Alman basınında Cumhurbaşkanı Recep Tayyip Erdoğan'ın hem iç hem de dış politikada zor durumda olduğuna işaret ediliyor.
Deutsche Welle Türkçe’nin aktardığına göre, Maas'ın Pazartesi günü Türkiye'ye yaptığı çalışma ziyareti Alman basınında yorum sütunlarına taşınan konular arasında. Maas ve Türk mevkidaşı Mevlüt Çavuşoğlu, görüşme sonrası düzenledikleri basın toplantısında gerilimlerle geçen 2020'nin ardından 2021'e yapıcı diyaloğa dayalı olumlu gündemin hakim olmasını istediklerini vurguladı.
Frankfurter Allgemeine Zeitung (FAZ), Maas'ın Türkiye'nin Oruç Reis sondaj gemisini Doğu Akdeniz'e göndermesi üzerine iptal ettiği Türkiye gezisini şimdi yaptığına dikkat çekerek Alman hükümetinin Türkiye ile AB arasındaki ilişkileri yeniden düzeltmeye çalıştığını belirtiyor:
"Son dönemde Brüksel ile Ankara arasında diplomatik çabalar yeniden yoğunlaştı. Çavuşoğlu Perşembe günü AB Dış İlişkiler ve Güvenlik Politikası Yüksek Temsilcisi Josep Borrell ile görüşmek için Brüksel'e gidiyor. Bu ay içinde AB Komisyonu Başkanı Ursula von der Leyen ve AB Konseyi Başkanı Charles Michel'in Türkiye'yi ziyaret etmesi bekleniyor. Önümüzdeki hafta Türkiye ile Yunanistan arasında istikşafi görüşmelere yeniden başlanacak…
Maas'ın Ankara ziyareti bu yıl koronavirüs salgını koşullarına rağmen yaptığı üçüncü yurt dışı seyahati. Diplomatik girişimler aynı zamanda ABD'de göreve gelecek yeni yönetime de bir sinyal. Koalisyon partilerinden birçok dış politikacı müstakbel Başkan Joe Biden'a daha aktif bir dış politikada partner olma, Almanya ve AB'ye doğrudan etki edecek bölgelerdeki anlaşmazlıklarla ciddi bir şekilde ilgilenme sözü verdi."

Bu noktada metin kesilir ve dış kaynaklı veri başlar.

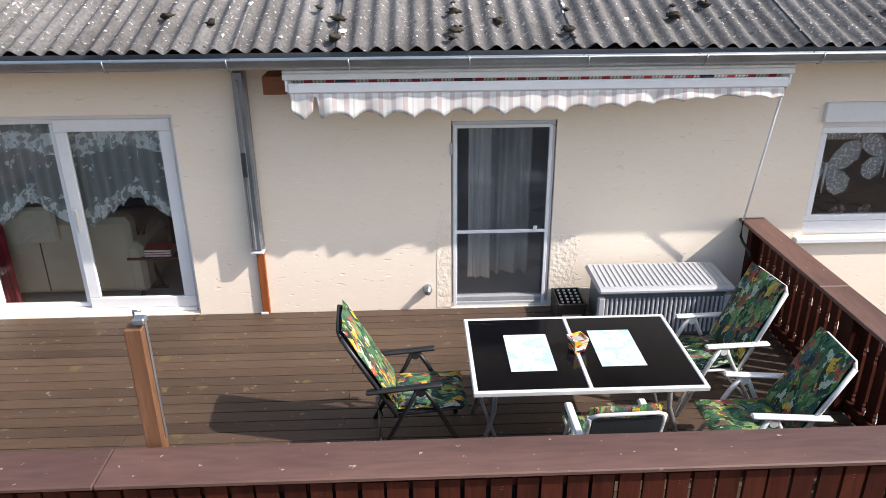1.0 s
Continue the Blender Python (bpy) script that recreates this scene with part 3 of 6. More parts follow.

Süddeutsche Zeitung'un (SZ) yorumunda ise şu satırlar yer alıyor:
"Siyasette kamuoyu hafızasının ne kadar zayıf olduğu, Avrupa'nın Türkiye ile ilişkilerinde kendini gösteriyor. Türkiye Cumhurbaşkanı Recep Tayyip Erdoğan bir zamanlar, ülkesini hızlıca AB'ye sokmak isteyen örnek Avrupalı olarak görülüyordu. 2000'lerin başlarıydı.
Ardından korku saçan bir varlığa dönüştü. Ortadoğu'da savaşlar yürütüyor, Hamas ve Müslüman Kardeşler'e sempati gösteriyor, komşuları Yunanistan ve Kıbrıs ile anlaşmazlıkta Doğu Akdeniz'de savaş gemileriyle güç gösterisinde bulunuyor. Kendi ülkesinde giderek daha baskıcı bir iktidar yürütüyor, hukukun üstünlüğü giderek zayıflıyor, Türkiye hatta Avrupa mahkemelerinin bağlayıcı kararlarını görmezden geliyor. Şimdi Ankara'daki adam AB ile yeniden yakınlaşmaya bel bağlamış durumda…
Ankara'daki rota değişikliğinde Erdoğan'ın baskı altında olması da rol oynasa gerek. Ekonomik durum içler acısı, stagflasyondan (resesyon ve enflasyon) söz ediliyor. Para rezervleri tükeniyor, yabancı yatırımcı sıkıntısı çekiliyor. Halk artan fiyatlar nedeniyle yakında homurdanmaya başlayabilir. Diğer yandan ABD'de Donald Trump'ın başkanlığı sona eriyor. Halefi Joe Biden ile Erdoğan'ın işi zor olabilir.
S400'ler nedeniyle kararlaştırılan Amerikan yaptırımlarını Biden hızlıca yürürlüğe sokabilir. Biden Erdoğan'ı Obama dönemindeki başkan yardımcılığı görevinden tanıyor. 2020 başında yaptığı bir açıklamada Erdoğan'ın iktidardan gitmesini istediğini belirtmiş, ancak bunun 'darbe değil seçimler yoluyla olması gerektiğini' söylemişti. Tüm bunlar Erdoğan'a etrafında dost aramak için yeterli neden sunuyor."